# PROVIDED MATERIAL:
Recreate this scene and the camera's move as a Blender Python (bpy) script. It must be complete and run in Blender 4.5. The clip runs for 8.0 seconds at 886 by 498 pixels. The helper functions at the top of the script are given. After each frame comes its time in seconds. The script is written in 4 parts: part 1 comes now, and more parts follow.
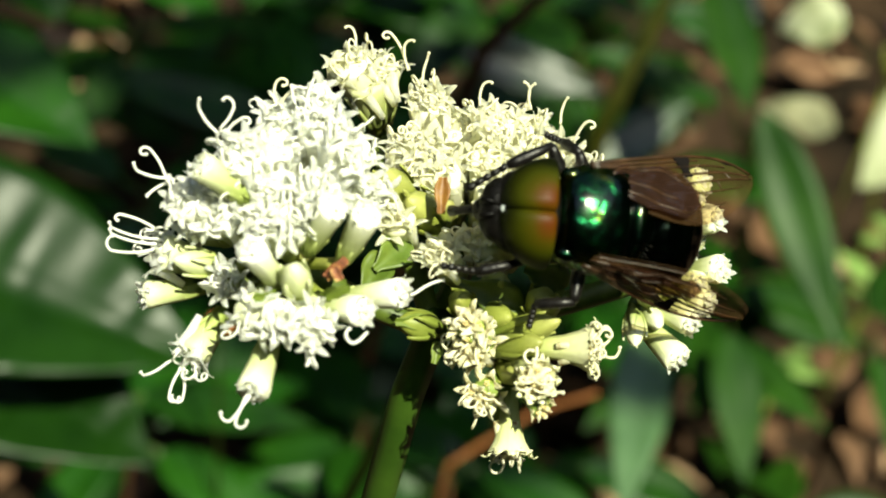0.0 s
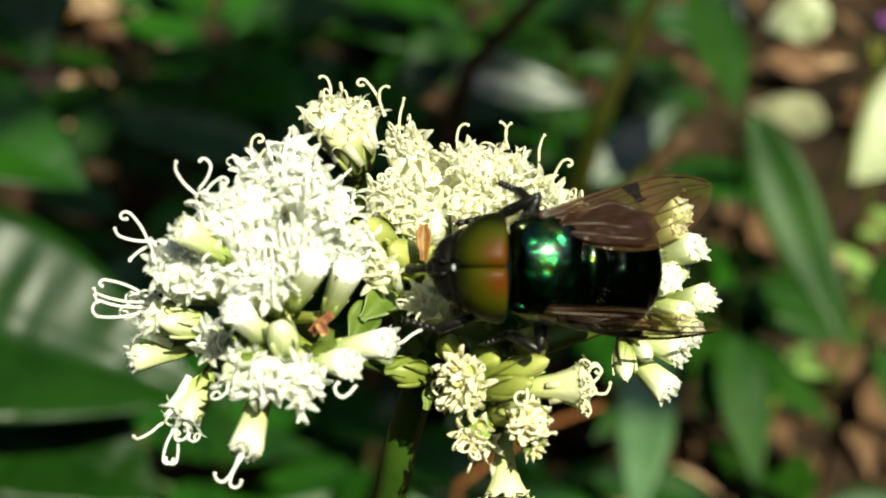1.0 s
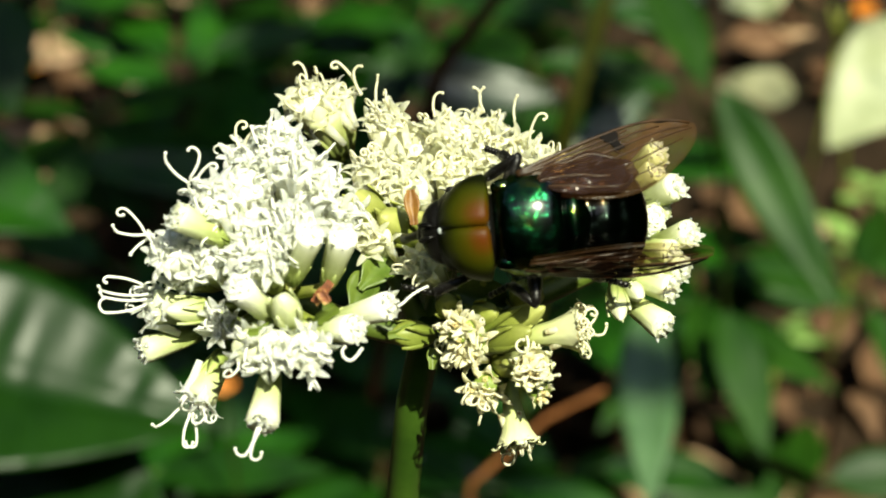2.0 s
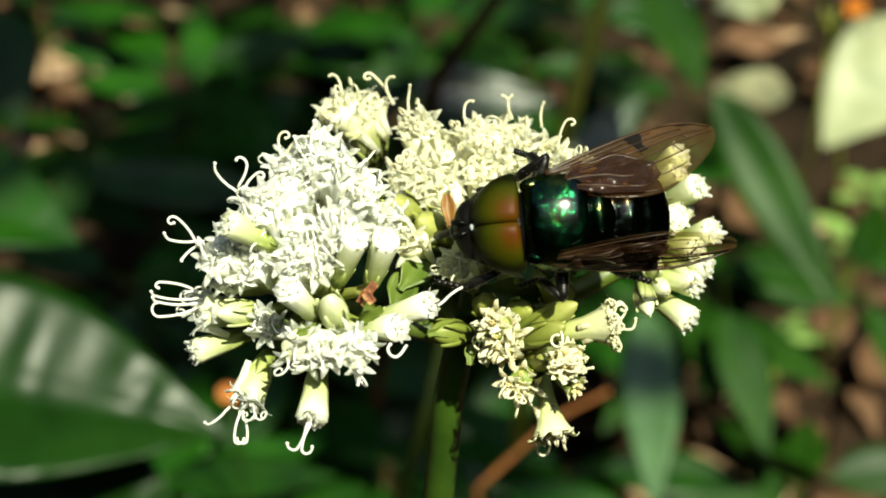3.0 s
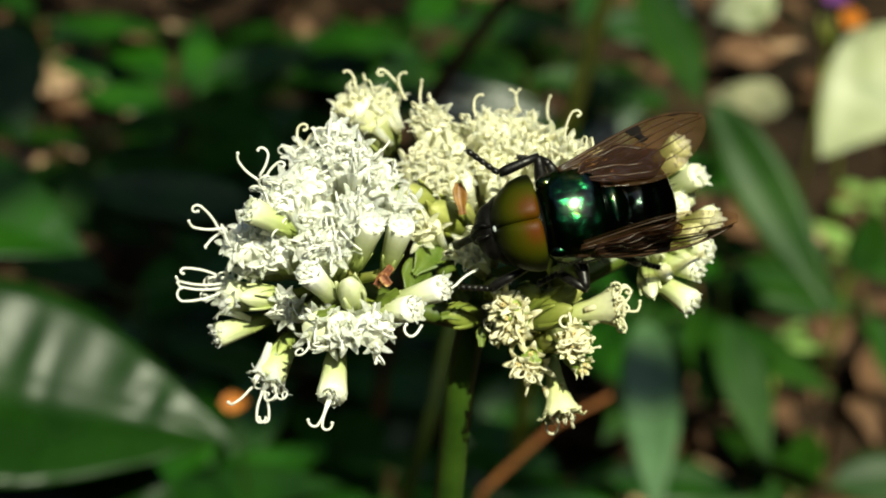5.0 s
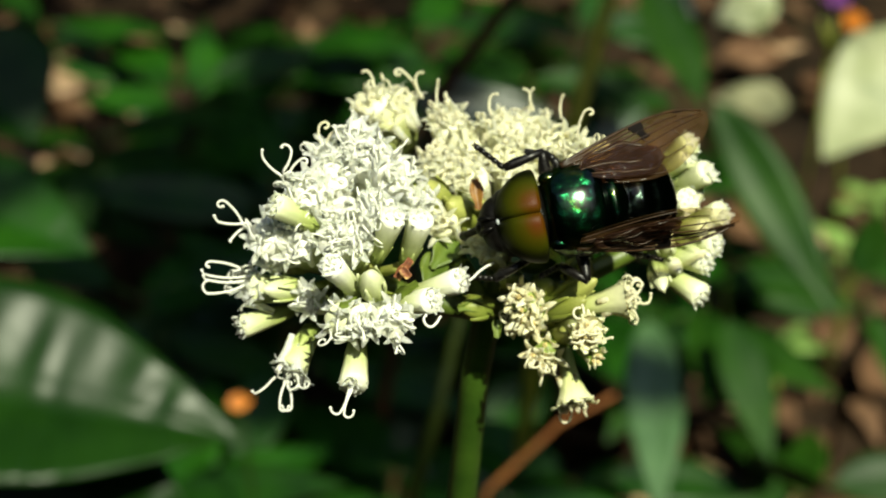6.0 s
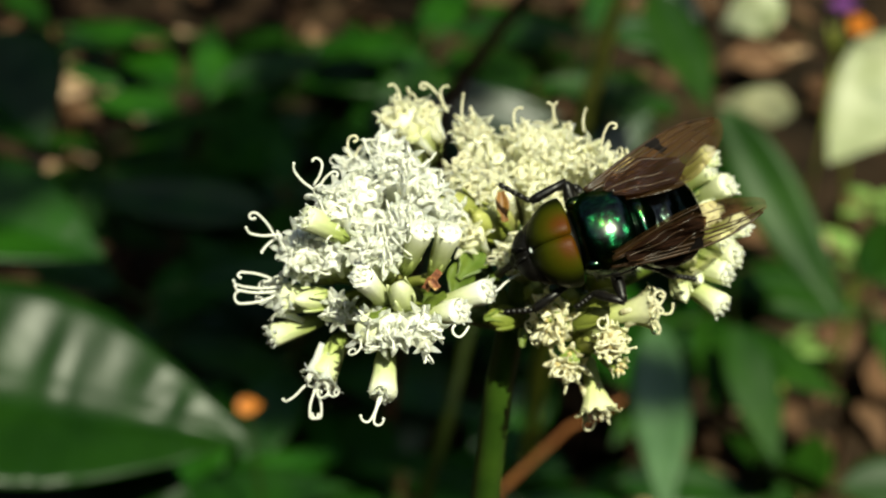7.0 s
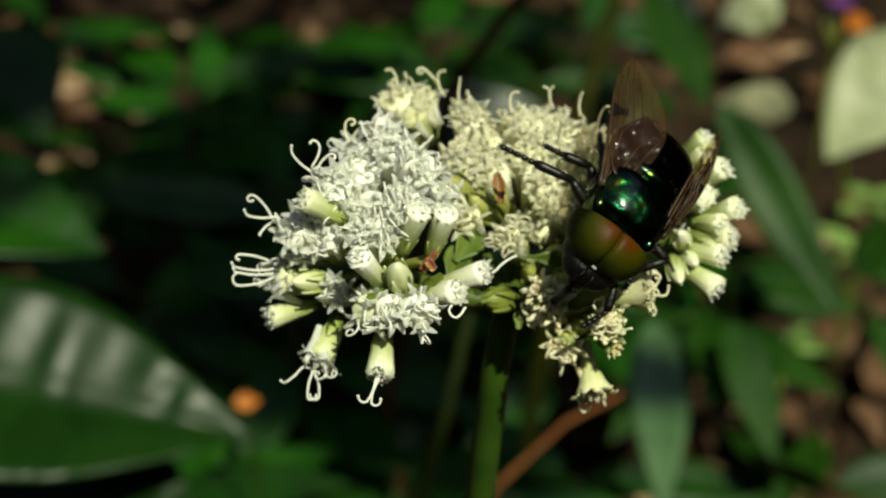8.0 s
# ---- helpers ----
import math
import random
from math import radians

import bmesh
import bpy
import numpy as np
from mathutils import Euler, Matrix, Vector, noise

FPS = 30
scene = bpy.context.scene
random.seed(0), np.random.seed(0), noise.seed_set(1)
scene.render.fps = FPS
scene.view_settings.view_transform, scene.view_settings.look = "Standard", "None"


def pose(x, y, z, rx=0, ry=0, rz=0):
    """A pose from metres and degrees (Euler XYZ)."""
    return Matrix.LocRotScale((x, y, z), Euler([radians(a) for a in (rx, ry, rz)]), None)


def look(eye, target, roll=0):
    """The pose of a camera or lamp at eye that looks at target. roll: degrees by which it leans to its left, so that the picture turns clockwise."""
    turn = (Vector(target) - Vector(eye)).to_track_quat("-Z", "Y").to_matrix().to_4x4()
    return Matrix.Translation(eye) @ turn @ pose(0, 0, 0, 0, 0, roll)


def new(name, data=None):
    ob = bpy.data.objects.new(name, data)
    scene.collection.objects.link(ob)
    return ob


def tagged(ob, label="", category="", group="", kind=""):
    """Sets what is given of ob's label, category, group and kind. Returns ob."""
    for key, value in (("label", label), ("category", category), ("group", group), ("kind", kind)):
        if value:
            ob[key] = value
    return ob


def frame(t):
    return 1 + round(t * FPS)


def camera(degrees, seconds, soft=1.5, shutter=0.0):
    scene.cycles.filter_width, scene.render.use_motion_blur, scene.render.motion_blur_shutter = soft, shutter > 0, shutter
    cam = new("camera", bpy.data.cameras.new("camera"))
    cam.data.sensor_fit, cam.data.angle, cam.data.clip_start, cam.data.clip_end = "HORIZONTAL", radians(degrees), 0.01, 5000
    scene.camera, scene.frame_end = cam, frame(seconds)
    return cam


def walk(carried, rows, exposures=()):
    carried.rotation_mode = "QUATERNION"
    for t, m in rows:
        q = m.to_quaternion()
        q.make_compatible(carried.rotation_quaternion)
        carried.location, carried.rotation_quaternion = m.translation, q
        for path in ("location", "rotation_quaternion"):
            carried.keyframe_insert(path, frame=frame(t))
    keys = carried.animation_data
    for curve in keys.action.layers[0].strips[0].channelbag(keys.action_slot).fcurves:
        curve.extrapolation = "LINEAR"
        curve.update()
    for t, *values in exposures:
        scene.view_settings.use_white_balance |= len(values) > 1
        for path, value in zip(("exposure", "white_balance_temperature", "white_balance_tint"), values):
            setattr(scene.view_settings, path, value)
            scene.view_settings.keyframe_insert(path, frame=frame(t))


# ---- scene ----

# WHAT THE TASK REQUIRES:
Leave the pictures out and reproduce exactly the lines from the top of the listing above through the line with "import numpy as np".

# COMPLETE ANSWER:
Recreate this scene and the camera's move as a Blender Python (bpy) script. It must be complete and run in Blender 4.5. The clip runs for 8.0 seconds at 886 by 498 pixels. The helper functions at the top of the script are given. After each frame comes its time in seconds. The script is written in 4 parts: part 1 comes now, and more parts follow.
0.0 s
1.0 s
2.0 s
3.0 s
5.0 s
6.0 s
7.0 s
8.0 s
# ---- helpers ----
import math
import random
from math import radians

import bmesh
import bpy
import numpy as np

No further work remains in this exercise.